Synthetic, structural, spectroscopic and theoretical study of a Mn(iii)–Cu(ii) dimer containing a Jahn–Teller compressed Mn ion

Abstract

The heterobimetallic complex [Cu(II)Mn(III)(L)(2)(py)(4)](ClO(4))·EtOH (1) built using the pro-ligand 2,2'-biphenol (LH(2)), contains a rare example of a Jahn-Teller compressed Mn(III) centre. Dc magnetic susceptibility measurements on 1 reveal a strong antiferromagnetic exchange between the Cu(II) and Mn(III) ions mediated through the phenolate O-atoms (J = -33.4 cm(-1)), with magnetisation measurements at low temperatures and high fields suggesting significant anisotropy.
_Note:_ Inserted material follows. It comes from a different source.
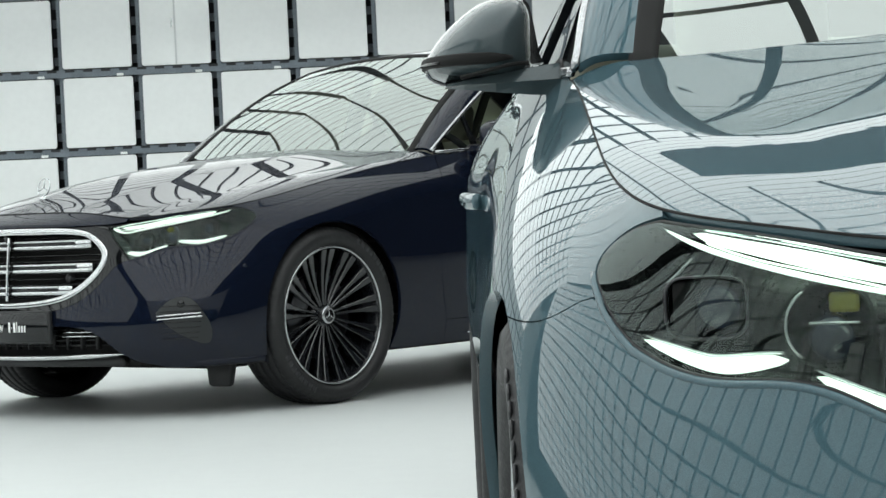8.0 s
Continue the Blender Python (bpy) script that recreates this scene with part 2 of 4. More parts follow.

Simulations of high-field and high frequency powder EPR data suggest a single-ion anisotropy D(Mn(III)) = +4.45 cm(-1). DFT calculations also yield an antiferromagnetic exchange for 1, though the magnitude is overestimated (J(DFT) = -71 cm(-1)). Calculations reveal that the antiferromagnetic interaction essentially stems from the Mn(d(x(2)-y(2)))-Cu(d(x(2)-y(2))) interaction. The computed single-ion anisotropy and cluster anisotropy also correlates well with experiment. A larger cluster anisotropy for the S = 3/2 state compared to the single-ion anisotropy of Mn(III) is rationalised on the basis of orbital mixing and various contributions that arise due to the spin-orbit interaction.